What's the biggest threat? There's no easy answer, Fortinet finds
FYI, this story is more than a year old
“What’s my biggest threat?” There is no one answer to that question, according to Fortinet’s latest Global Threat Landscape report.
Q4 2016 was full of old threats, automated and high-volume threats. The majority of attacks on Asia Pacific actually came through IoT-based vulnerabilities in home routers.
Many home routers are manufactured and deployed in Asia Pacific, which means most attacks also occur in the same region, the report says. DVRs and NVRs were also in the top three globally.
IoT devices are also popular commodities for attackers. Fortinet says that those attackers are building their own ‘armies of things’, allowing for cheap, fast and large replication of attacks.
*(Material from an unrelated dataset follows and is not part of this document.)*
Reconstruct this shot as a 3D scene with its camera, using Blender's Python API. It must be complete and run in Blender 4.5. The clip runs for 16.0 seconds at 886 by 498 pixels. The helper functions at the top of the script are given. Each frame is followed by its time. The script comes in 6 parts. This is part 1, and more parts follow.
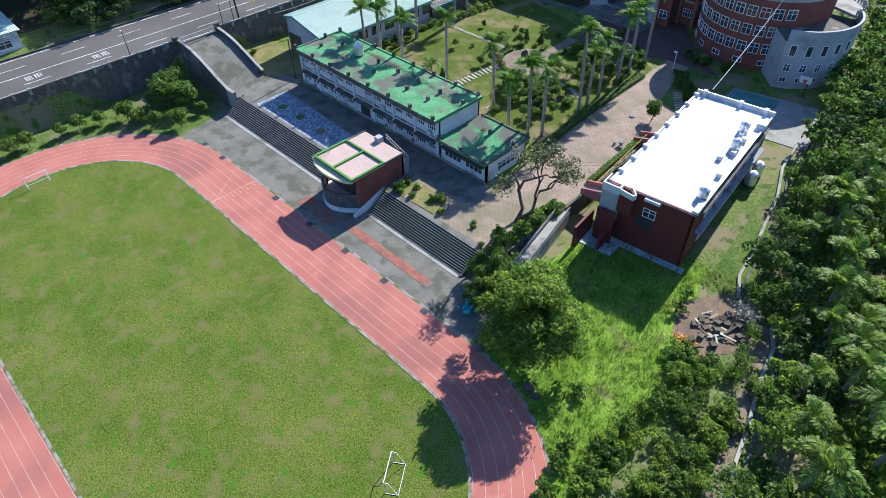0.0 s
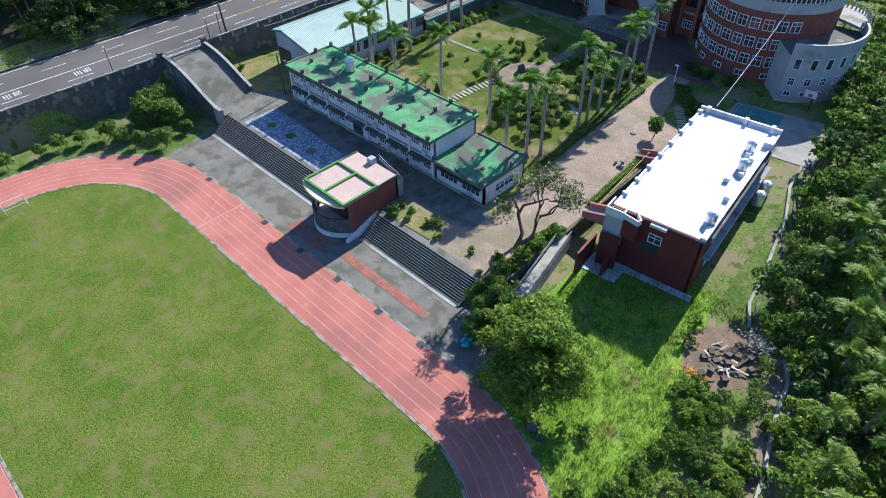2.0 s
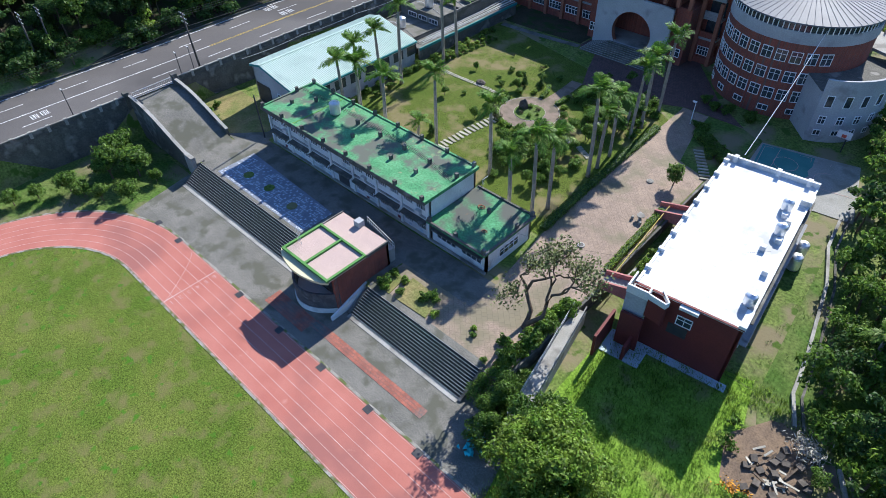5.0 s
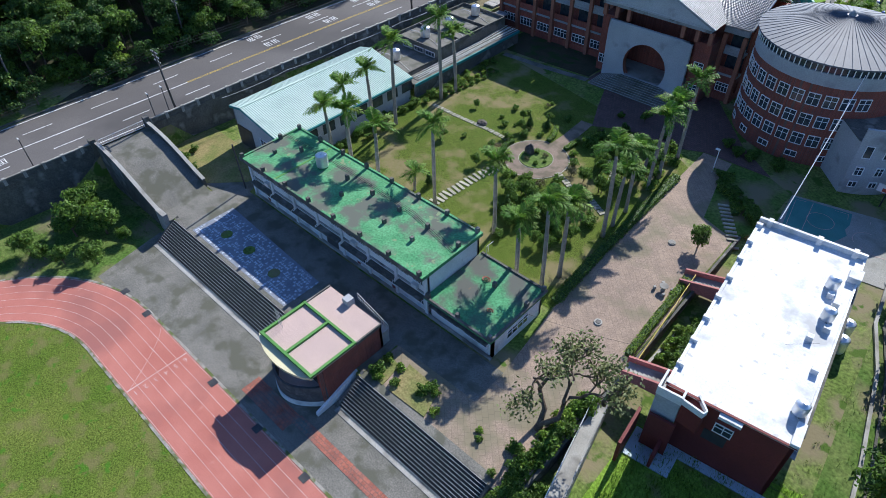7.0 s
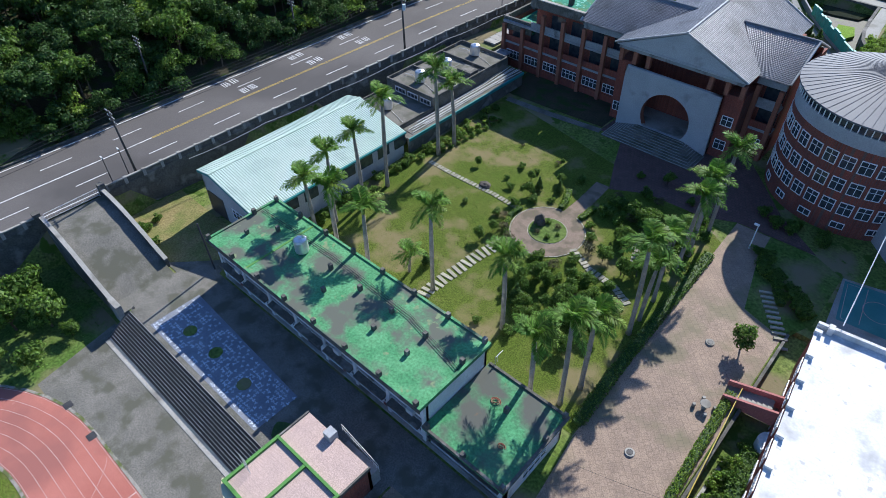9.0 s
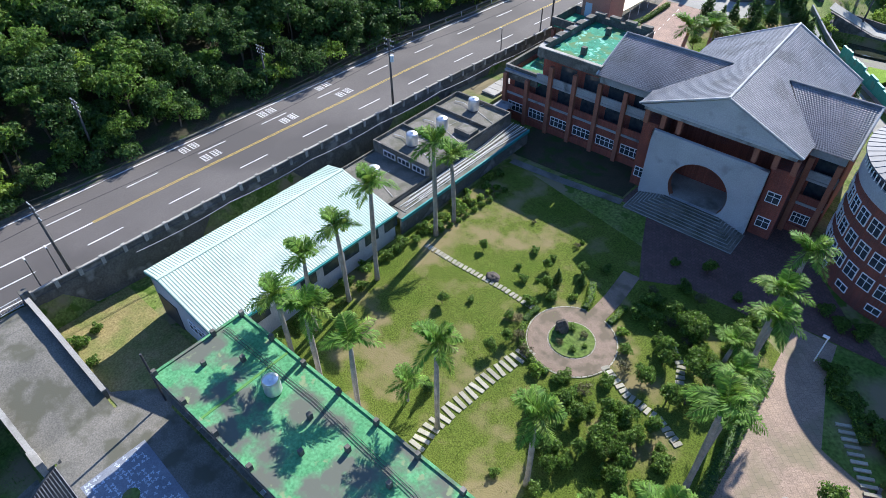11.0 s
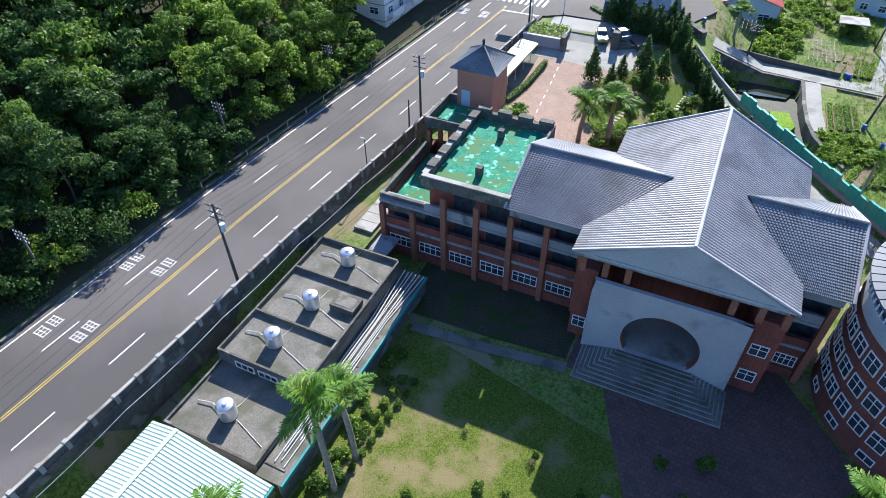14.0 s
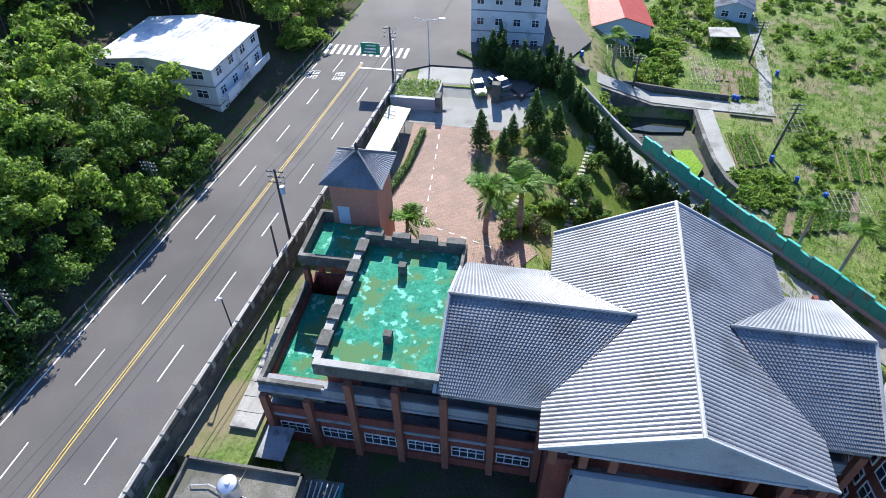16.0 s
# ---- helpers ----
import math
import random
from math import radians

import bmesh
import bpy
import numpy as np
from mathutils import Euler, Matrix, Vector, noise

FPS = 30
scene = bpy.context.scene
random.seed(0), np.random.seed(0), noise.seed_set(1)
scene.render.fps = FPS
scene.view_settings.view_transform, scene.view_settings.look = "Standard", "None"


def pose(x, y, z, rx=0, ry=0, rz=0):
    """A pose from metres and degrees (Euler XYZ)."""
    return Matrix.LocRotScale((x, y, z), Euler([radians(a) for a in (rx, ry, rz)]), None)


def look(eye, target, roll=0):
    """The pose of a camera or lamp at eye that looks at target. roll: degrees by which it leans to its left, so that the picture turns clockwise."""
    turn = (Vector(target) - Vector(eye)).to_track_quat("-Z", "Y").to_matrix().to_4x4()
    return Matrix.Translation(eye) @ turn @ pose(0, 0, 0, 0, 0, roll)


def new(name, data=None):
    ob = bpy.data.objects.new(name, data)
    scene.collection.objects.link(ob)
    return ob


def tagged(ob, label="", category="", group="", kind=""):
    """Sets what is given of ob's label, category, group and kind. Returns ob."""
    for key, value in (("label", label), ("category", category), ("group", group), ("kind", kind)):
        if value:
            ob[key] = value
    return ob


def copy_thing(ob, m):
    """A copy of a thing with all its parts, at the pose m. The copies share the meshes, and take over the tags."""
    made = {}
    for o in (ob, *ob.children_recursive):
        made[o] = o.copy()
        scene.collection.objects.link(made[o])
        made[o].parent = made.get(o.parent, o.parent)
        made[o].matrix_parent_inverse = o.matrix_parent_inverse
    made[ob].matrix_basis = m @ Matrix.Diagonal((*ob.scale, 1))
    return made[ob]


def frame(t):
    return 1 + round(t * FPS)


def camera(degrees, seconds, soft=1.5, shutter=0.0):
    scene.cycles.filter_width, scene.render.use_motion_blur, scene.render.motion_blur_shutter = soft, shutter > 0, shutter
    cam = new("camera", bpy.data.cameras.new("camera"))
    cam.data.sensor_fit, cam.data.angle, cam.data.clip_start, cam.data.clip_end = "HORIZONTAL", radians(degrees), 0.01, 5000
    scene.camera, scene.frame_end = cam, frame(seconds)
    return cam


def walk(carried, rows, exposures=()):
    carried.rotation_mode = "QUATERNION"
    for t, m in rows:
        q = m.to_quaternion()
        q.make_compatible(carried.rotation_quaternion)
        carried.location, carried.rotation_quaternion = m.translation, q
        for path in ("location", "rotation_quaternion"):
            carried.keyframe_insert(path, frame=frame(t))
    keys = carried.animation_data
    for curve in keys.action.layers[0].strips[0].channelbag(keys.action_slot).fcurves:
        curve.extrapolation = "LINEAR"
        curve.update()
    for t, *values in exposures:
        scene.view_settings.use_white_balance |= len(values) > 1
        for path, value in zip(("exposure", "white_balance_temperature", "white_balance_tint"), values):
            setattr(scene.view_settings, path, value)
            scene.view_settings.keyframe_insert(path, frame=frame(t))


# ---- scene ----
cam = camera(70.9, 16.0, 0.5)
PATH = [
    (0, (53.845, -51.247, 53.543), (52.795, -50.225, 52.182), -1.1),
    (0.5, (53.182, -50.748, 53.51), (52.134, -49.719, 52.152), -1.1),
    (1, (52.414, -50.165, 53.486), (51.368, -49.131, 52.13), -1.1),
    (1.5, (51.514, -49.342, 53.468), (50.471, -48.303, 52.113), -1.0),
    (2, (50.481, -48.257, 53.469), (49.44, -47.218, 52.114), -1.1),
    (2.5, (49.28, -47.049, 53.484), (48.241, -46.01, 52.128), -1.2),
    (3, (47.961, -45.821, 53.513), (46.924, -44.779, 52.157), -1.1),
    (3.5, (46.535, -44.466, 53.566), (45.5, -43.423, 52.209), -1.1),
    (4, (45.042, -42.835, 53.616), (44.007, -41.793, 52.259), -1.3),
    (4.2, (44.364, -42.094, 53.63), (43.33, -41.054, 52.27), -1.6),
    (6.3, (35.962, -33.905, 54.089), (34.946, -32.855, 52.723), -1.2),
    (6.5, (35.12, -33.061, 54.109), (34.102, -32.009, 52.746), -1.3),
    (7, (32.85, -30.734, 54.182), (31.832, -29.68, 52.821), -1.4),
    (7.5, (30.41, -28.229, 54.255), (29.393, -27.173, 52.895), -1.4),
    (8, (27.824, -25.571, 54.33), (26.807, -24.514, 52.971), -1.5),
    (8.5, (25.089, -22.837, 54.39), (24.074, -21.777, 53.032), -1.6),
    (8.7, (23.886, -21.744, 54.379), (22.874, -20.679, 53.022), -1.4),
    (10.8, (9.837, -9.84, 53.503), (8.862, -8.724, 52.16), -0.4),
    (11, (8.523, -8.573, 53.494), (7.553, -7.449, 52.154), -0.3),
    (11.5, (5.245, -5.034, 53.479), (4.299, -3.886, 52.143), -0.2),
    (12, (2.019, -1.244, 53.535), (1.113, -0.061, 52.201), -0.3),
    (12.5, (-1.172, 2.859, 53.703), (-2.022, 4.084, 52.369), -0.4),
    (13, (-4.371, 7.098, 53.943), (-5.155, 8.362, 52.606), -0.5),
    (13.5, (-7.471, 11.47, 54.137), (-8.188, 12.771, 52.798), -0.7),
    (14, (-10.488, 16.054, 54.325), (-11.134, 17.391, 52.984), -0.8),
    (14.5, (-13.34, 20.878, 54.508), (-13.908, 22.247, 53.165), -0.9),
    (15, (-15.941, 25.956, 54.659), (-16.42, 27.357, 53.313), -1.0),
    (15.5, (-18.237, 31.237, 54.766), (-18.621, 32.665, 53.419), -1.2),
    (16, (-20.292, 36.702, 54.844), (-20.571, 38.152, 53.494), -1.3),
]
walk(cam, [(t, look(eye, target, roll)) for t, eye, target, roll in PATH],
     exposures=((0, 0.95, 6100, 10), (4, 0.95, 6100, 10), (8.3, 0.62, 6000, 10), (11, 1.1, 6200, 12), (13.5, 1.15, 6200, 12), (15, 1.36, 6200, 11), (16, 1.22, 6150, 11)))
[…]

Globally, the Mirai botnet that targeted IoT devices set records for DDoS attacks, according to the report. The release of the botnet’s source code multiplied botnet activity 25 times in a week, and 125 times by the year’s end.
H-Worm and ZeroAccess were two of the most active automated botnet families in Asia Pacific. They most actively targeted the technology and government sectors. They enable attackers to steal data or perform click fraud and bitcoin mining.
The report says there is a correlation between exploit volume and prevalence, which implies that attack automation is on the rise, lowering costs for exploit tools across the dark web.
SQL Slammer was the most severe of the exploits. It mostly targets educational institutions. Brute force attacks on Microsoft Remote Desktop Protocol ranked second, launching requests at a rate of 200 times every 10 seconds.
Third on the list is a signature tied to a memory corruption vulnerability in Windows File Manager. It allows a remote attacker to run arbitrary code within vulnerable applications with a jpeg file.
“The accessibility of threat creation tools and services combined with the reward potential is driving the growth of the global cybercrime market into tens of billions of US dollars,” comments Fortinet’s CISO, Phil Quade.
Mobile malware is also on the increase. While it only accounts for 1.7% of all malware, 1/5 of organisations reported a mobile variant - and most of these variants were across Android. 23% of mobile malware attacks occurred in Asia.
The Nemucod and Agent malware families accounted for 81.4% of all malware samples. Nemucod, most famous for its ransomware activities, is most common in Asia Pacific.
Ransomware is still causing havoc across all organisations, but Fortinet says it’s especially widespread in the healthcare sector.
Turning attention towards infrastructure, Fortinet says that organisations are using more cloud applications, at around 63 per organisation. This means IT teams have less visibility in terms of what data is in the cloud, how it is being used and who has access to it.
“To protect themselves, CISOs need to ensure that the data and security elements across all of their environments and devices are integrated, automated, and able to share intelligence, across an organisation, from IoT to the cloud,” Quade says.
Fortinet also believes that HTTPS traffic usage will be important. The company says it’s a positive step for privacy, but also makes it difficult to detect threats that are hiding in encrypted communications.
The company says SSL traffic accounts for 50% of encrypted traffic. However it is often uninspected because there is not enough processing power to open, inspect and re-encrypt traffic. This results in a tradeoff between security and performance.